While the gallery’s press release suggests there is a connection between specificity and universality at play in these works, I see another dynamic also emerging: the relationship of the materiality of painting and the materiality of the world. Due to painting’s history as a medium that produces illusions, these are thought to be fundamentally incommensurate. As a painter, one loses the idea of the subject in the visual experience of it; it is more effective to paint what you see than what you think you see. As viewers, we all want to know what we are looking at. And so, as with Magritte’s “This is not a pipe”, painting does not answer this question so much as deflect it. Magritte’s “things” were rendered flatly, almost matter-of-factly, but not the works in this show. Each of these artists is seeking to find the message of painting through the process of making it. These processes are varied but conceptually coherent. The paradox this show exposes is that the more carefully you look at something, the more it disappears.
Take Alexander Zhu’s Hadal (2025), the first work one encounters on entering the gallery. It is a larger-than-life diptych representing a fragment of ocean through the medium of charcoal on canvas. What the viewer sees are reflections of light and the careful modulation of tone that suggests the architecture of waves. What looks like a painting is actually a drawing, and it represents what a slice of ocean would look like at one moment in time, as if caught by a photograph. There is duplicity here—a painting that looks like a photograph but is actually a drawing—but to call this work illusionistic misses the mark. One encounters a uniquely crafted visual experience that appears familiar, yet the more one examines it, the more the conventions that undergird it seem to fall apart. If it captures a moment in time, why does it take so long for a viewer to figure out what she is looking at? It is a large and highly-detailed drawing with bravura technique, alluring and fascinating as an object in its own right.

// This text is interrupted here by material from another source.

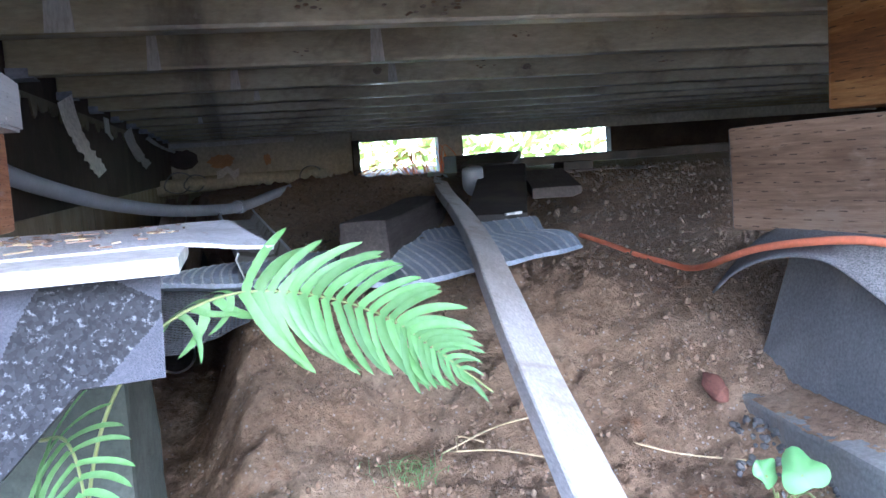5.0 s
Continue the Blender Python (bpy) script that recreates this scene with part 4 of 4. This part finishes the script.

Victoria Gitman’s On Display (2010) is the smallest painting in the show, and it depicts what appears to be a beaded bag. The craftsmanship of the object depicted is so precise and impressive, yet it is doubled by the craftsmanship of the painter who depicted it in all its visual wonder. It depicts a perfectly square object made of tiny beads in two colors, rendering an organic pattern across its surface. The meticulous painting technique required for us to look at this painting and mistake it for a photograph is another bravura technical accomplishment. The concentration required to render more than a thousand beads photo-realistically on a surface smaller than 8 x 10 inches boggles the mind. Once again, there is duplicity here—is it a photograph? My G-d, that’s a painting! Issues like composition, color, and pictorial structure, which art historians employ to analyze paintings, don’t seem relevant here. It is flat and colorless and absolutely hypnotic because one gets lost in the magnificent character of the painting as an object, one which represents another object but which discloses the attention the artist devoted to seeing this thing. Like an echo, we get caught in the same process of visual discernment, but with a picture.

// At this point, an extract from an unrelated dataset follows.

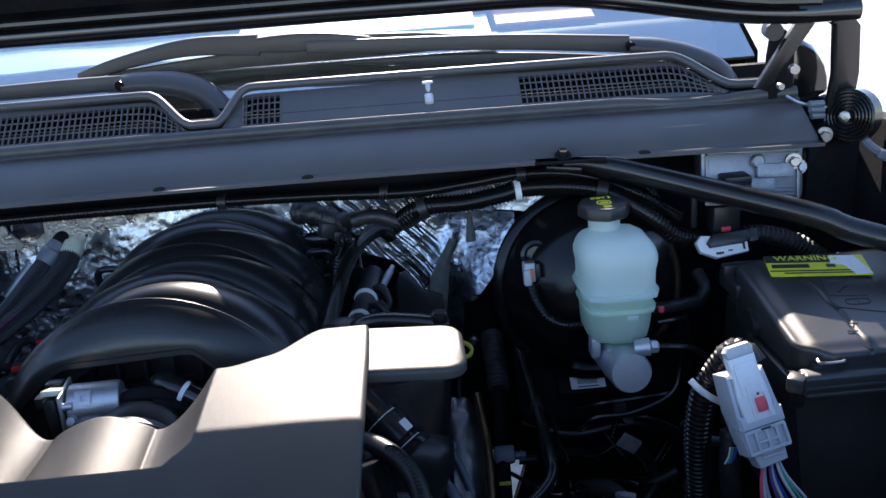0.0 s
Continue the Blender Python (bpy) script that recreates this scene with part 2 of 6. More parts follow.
M = {
    "cover": surf("grained_black_plastic", (0.044, 0.042, 0.0395), 0.45, var=0.26, scale=7, bump=0.45, bscale=1300, spec=0.38, rvar=0.10, dist=0.0006),
    "panel": surf("bluish_black_panel_plastic", (0.13, 0.135, 0.15), 0.42, var=0.12, scale=12, bump=0.15, bscale=1200, spec=0.5, dist=0.0005),
    "speckle": surf("speckled_foil_facing", (0.40, 0.41, 0.43), 0.30, metal=1.0, var=0.35, scale=60, bump=1.0, bscale=260, rvar=0.1, dist=0.0012),
    "greytape": surf("shiny_grey_tape", (0.035, 0.035, 0.038), 0.25, var=0.6, scale=70, bump=0.8, bscale=160),
    "plastic": surf("black_plastic", (0.018, 0.018, 0.019), 0.38, var=0.3, scale=20, bump=0.12, bscale=700, dust=0.04, dist=0.0006),
    "runner": surf("moulded_black_nylon", (0.014, 0.014, 0.015), 0.30, var=0.15, scale=10, bump=0.12, bscale=900, dust=0.0, dist=0.0006),
    "satin": surf("satin_black_paint", (0.01, 0.01, 0.01), 0.25, var=0.3, scale=12, bump=0.05, bscale=300, rvar=0.08),
    "gloss": surf("gloss_black_paint", (0.008, 0.008, 0.009), 0.12, var=0.2, scale=8, bump=0.03, bscale=200, rvar=0.05, coat=0.6),
    "rubber": surf("black_rubber", (0.045, 0.045, 0.046), 0.42, var=0.35, scale=40, bump=0.15, bscale=600, dust=0.08, dist=0.0006),
    "bellows": surf("ribbed_duct_rubber", (0.034, 0.034, 0.036), 0.38, var=0.35, scale=40, bump=0.12, bscale=600, dust=0.05, dist=0.0005),
    "hose": surf("coolant_hose_rubber", (0.020, 0.020, 0.020), 0.40, var=0.4, scale=60, bump=0.35, bscale=700, dust=0.03, dist=0.0005),
    "bighose": surf("dusty_radiator_hose", (0.028, 0.0275, 0.027), 0.52, var=0.35, scale=30, bump=0.35, bscale=500, dust=0.05, dist=0.0006),
    "tank": surf("glossy_moulded_polypropylene", (0.024, 0.024, 0.026), 0.24, var=0.3, scale=18, bump=0.22, bscale=420, dust=0.05, dist=0.0008),
    "loom": surf("split_loom_plastic", (0.007, 0.007, 0.007), 0.22, var=0.3, scale=30, bump=0.04, bscale=300, dust=0.0),
    "tape": surf("black_cloth_tape", (0.016, 0.016, 0.017), 0.4, var=0.4, scale=60, bump=0.5, bscale=180, dust=0.08),
    "cowl": surf("grey_cowl_plastic", (0.068, 0.068, 0.073), 0.42, var=0.12, scale=10, bump=0.1, bscale=900, dust=0.08, dist=0.0005),
    "alu": surf("aluminium_tube", (0.50, 0.52, 0.55), 0.42, metal=0.75, var=0.15, scale=40, bump=0.14, bscale=400, rvar=0.12),
    "dullalu": surf("dull_machined_aluminium", (0.30, 0.315, 0.34), 0.48, metal=0.85, var=0.2, scale=50, bump=0.2, bscale=600, rvar=0.1),
    "cast": surf("cast_aluminium", (0.5, 0.51, 0.53), 0.42, metal=0.9, var=0.15, scale=50, bump=0.35, bscale=700, rvar=0.1, dist=0.0008),
    "mc": surf("master_cylinder_casting", (0.55, 0.57, 0.6), 0.4, metal=0.6, var=0.1, scale=40, bump=0.2, bscale=600),
    "steel": surf("bare_steel", (0.4, 0.4, 0.41), 0.3, metal=1.0, var=0.2, scale=60, bump=0.1, bscale=400),
    "shield": surf("stamped_heat_shield", (0.36, 0.36, 0.37), 0.40, metal=1.0, var=0.2, scale=18, bump=0.25, bscale=90, rvar=0.12),
    "rust": surf("heat_tinted_steel", (0.165, 0.105, 0.0605), 0.4, metal=0.9, var=0.4, scale=20, bump=0.25, bscale=120),
    "foil": foil_material(),
    "felt": surf("grey_insulation_felt", (0.2, 0.2, 0.2), 0.9, var=0.35, scale=120, bump=0.6, bscale=500),
    "strapfelt": surf("grey_green_felt", (0.11, 0.115, 0.10), 0.9, var=0.35, scale=120, bump=0.6, bscale=500),
    # Mottled near-black base with hardly any sheen.
    "dark": surf("matt_near_black", (0.011, 0.011, 0.012), 0.7, var=0.5, scale=14, bump=0.2, bscale=150, spec=0.06),
    "fuselid": surf("dusty_black_lid_plastic", (0.026, 0.0255, 0.0255), 0.36, spec=0.6, var=0.25, scale=14, bump=0.15, bscale=900, dust=0.04, dist=0.0005),
    "airlid": surf("satin_airbox_plastic", (0.105, 0.106, 0.114), 0.36, var=0.25, scale=25, bump=0.25, bscale=160, rvar=0.08, dist=0.0006),
    "module": surf("dull_cast_module_case", (0.231, 0.238, 0.252), 0.38, metal=0.8, var=0.2, scale=40, bump=0.3, bscale=500),
    "clear": surf("greyed_clear_plastic", (0.3, 0.31, 0.34), 0.2, var=0.25, scale=60, bump=0.1, bscale=200),
    "grime": surf("dusty_engine_casting", (0.055, 0.055, 0.058), 0.5, metal=0.5, var=0.4, scale=20, bump=0.3, bscale=160, dust=0.15),
    "ground": surf("pale_concrete", (0.42, 0.41, 0.39), 0.9, var=0.25, scale=3, bump=0.5, bscale=90, dist=0.01),
    "white": surf("white_plastic", (0.8, 0.8, 0.8), 0.4, var=0.06, scale=40, bump=0.05),
    "grey": surf("light_grey_plastic", (0.5, 0.51, 0.53), 0.45, var=0.08, scale=30, bump=0.06),
    "label": surf("white_paper_label", (0.8, 0.8, 0.8), 0.5, var=0.05, scale=60, bump=0.02),
    "ink": surf("black_ink", (0.02, 0.02, 0.02), 0.5, var=0.1, bump=0),
    "greyink": surf("grey_ink", (0.5, 0.5, 0.52), 0.5, var=0.1, bump=0),
    "blueink": surf("dark_blue_ink", (0.03, 0.05, 0.16), 0.5, var=0.1, bump=0),
    "yellow": surf("yellow_label", (0.62, 0.62, 0.03), 0.45, var=0.1, scale=50, bump=0.02),
    "capink": surf("yellow_paint_mark", (0.75, 0.68, 0.05), 0.5, var=0.1, bump=0.02),
    "dipyellow": surf("yellow_plastic", (0.6, 0.52, 0.07), 0.4, var=0.12, scale=60, bump=0.08),
    "red": surf("red_plastic", (0.6, 0.02, 0.02), 0.35, var=0.15, scale=30, bump=0.06),
    "redcable": surf("red_cable_jacket", (0.55, 0.03, 0.04), 0.4, var=0.15, scale=50, bump=0.1),
    "pinkred": surf("pink_red_clip", (0.75, 0.08, 0.1), 0.4, var=0.1, bump=0.03),
    "pale": surf("pale_grey_paint_print", (0.11, 0.11, 0.11), 0.5, var=0.1, bump=0),
    "green": surf("green_stripe", (0.03, 0.4, 0.2), 0.4, var=0.1, bump=0),
    "teal": surf("grey_green_plastic", (0.09, 0.14, 0.13), 0.45, var=0.15, bump=0.05),
    "beige": surf("milky_beige_sleeve", (0.5, 0.52, 0.42), 0.35, var=0.15, scale=60, bump=0.15),
    "braid": surf("braided_sleeve", (0.020, 0.020, 0.022), 0.36, var=0.5, scale=500, bump=0.9, bscale=900, dist=0.001),
    "magenta": surf("magenta_stripe", (0.22, 0.02, 0.10), 0.5, var=0.1, bump=0),
    "capmat": surf("matt_cap_plastic", (0.013, 0.013, 0.014), 0.68, var=0.3, scale=40, bump=0.2, bscale=700, spec=0.25),
    "coolprint": surf("raised_level_lettering", (0.5, 0.25, 0.34), 0.4, var=0.1, bump=0),
    "amber": surf("amber_seal", (0.6, 0.2, 0.1), 0.4, var=0.1, bump=0),
    "lead": surf("blue_grey_silicone", (0.13, 0.15, 0.18), 0.4, var=0.15, scale=50, bump=0.08),
    "wire_w": surf("white_wire", (0.75, 0.75, 0.75), 0.4, var=0.05, bump=0),
    "wire_y": surf("yellow_wire", (0.8, 0.62, 0.03), 0.4, var=0.05, bump=0),
    "wire_g": surf("green_wire", (0.1, 0.45, 0.3), 0.4, var=0.05, bump=0),
    "wire_b": surf("blue_wire", (0.04, 0.12, 0.6), 0.4, var=0.05, bump=0),
    "wire_v": surf("violet_wire", (0.16, 0.09, 0.26), 0.4, var=0.05, bump=0),
    "wire_p": surf("pink_wire", (0.75, 0.12, 0.2), 0.4, var=0.05, bump=0),
    "milky": translucent_material("milky_reservoir_plastic", (0.88, 0.96, 0.93), (0.92, 1.0, 0.97), 0.55, 0.3, 0.06),
    "milky_low": translucent_material("fluid_filled_plastic", (0.80, 0.93, 0.80), (0.84, 0.98, 0.84), 0.5, 0.3, 0.08),
    "coolant": translucent_material("coolant_tinted_plastic", (0.5, 0.17, 0.29), (0.75, 0.22, 0.4), 0.4, 0.3),
    "glass": glass_material(),
    "weave": weave_material("woven_sleeve", (0.243, 0.56, -0.01), (0.56, -0.243, -0.5), 0.0026, (0.008, 0.008, 0.009), (0.036, 0.035, 0.034)),
    # Near-black without sheen: the darkness of unlit depths put into a colour.
    "void": surf("unlit_depth_black", (0.006, 0.006, 0.006), 1.0, var=0.3, bump=0, spec=0.0),
    # Colours of the sheet made up for the windshield's bright band.
    "bandcloth": surf("pale_glass_band", (0.66, 0.86, 0.84), 0.5, var=0.12, scale=14, bump=0.2, bscale=200),
    "bandorange": surf("orange_glass_band", (0.75, 0.22, 0.07), 0.5, var=0.15, scale=14, bump=0.2, bscale=200),
    "booster": surf("deep_black_booster_paint", (0.006, 0.006, 0.006), 0.22, var=0.3, scale=12, bump=0.06, bscale=240, spec=0.3, rvar=0.08),
    "dash": surf("dashboard_vinyl", (0.07, 0.07, 0.07), 0.6, var=0.2, scale=20, bump=0.2, bscale=600),
}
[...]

(L) Alexandre Zhu, Please turn off all electronic devices, 2025, Charcoal on canvas, 39 3/8 x 27 1/2 in (R) detail
But there is something more than detail, more than exquisite craft, at work in these pieces. In their absolute attentiveness to the visual character of the world we inhabit, these pictures illuminate something beyond the visual, something that a viewer cannot see but only sense. Freud used the idea of the uncanny to suggest the uneasy sensation of seeing a familiar object in an unfamiliar situation—a museum object rendered as a painting, in this case—that causes anxiety. That applies here because the closer we look at these detailed representations of our shared world, the more it seems like there is more there than meets the eye. The more in this case is not a political or social message hidden behind the surfaces, but a power that such visual images seem to be able to conjure, perhaps because the means and the ends so closely align. Here is the devil in the details, or maybe it is the Universe itself, but presented without any trappings of spirituality.
To explore this point further, it will be useful to look at Xiaochi Dong’s Twilight (2025). The materials of this piece are listed as “ink, acrylic, Akadama soil, Moroccan red clay powder on linen,” so it is also a painting/not painting. It is a painting made of earth that seeks to represent the world, or at least a visual experience of it. As we all know, twilight is a visual phenomenon, when the light of the day shifts as the sun descends below the horizon, making the world appear strange in the half-light. Twilight is a magisterial painting, larger than life at 70 7/8 x 86 5/8 inches, and there are a number of landscape elements visible, such as the small sailboat on the left or the horizon line near the top. Dong’s work is the most openly abstract of the artists on view, and layers of planes are also visible on the right-hand side of the work, which evoke the abstractions of the Cubists or the Orphism of Sonia and Robert Delaunay. There is also an aureole of light, like a blooming flower, that expands across the upper left of the painting. Are we looking at two registers of reality, like a doubly-exposed photograph? Unlike the others, this painting seems not to resolve into a single image.
This has the effect of bringing the viewer’s attention to the surface, where one encounters small piles of earth that hold the ink and acrylic materials and generate an overall texture across the painting. There seems to be another landscape unfolding here, as if the painting were a microcosm of the world, more a map than a picture, but a relief map. Yet the painting also reads as an image, producing another doubling where the character of the surface competes with the coherence of the picture. The rendering of an image with earth generates a dichotomy of surface/image that trumps abstract/figurative. In the latter, we understand painting to be pictorial in both contexts, but in Dong’s work, painting is both physical and imagistic, and the details a viewer perceives transfer our attention back and forth from matter to image. The painting comes to life not because of its visual coherence, but through the play between the visual and the physical, and this transit allows the viewer to see the world anew. The illusionistic impulse in painting is not the mechanism that holds the work together but a means to see the reality of the process, the making of the image from discrete units that both cohere into a picture and disintegrate into clusters of dust. This visual metaphor of Twilight opens and closes, like human life: ashes to image, picture to dust.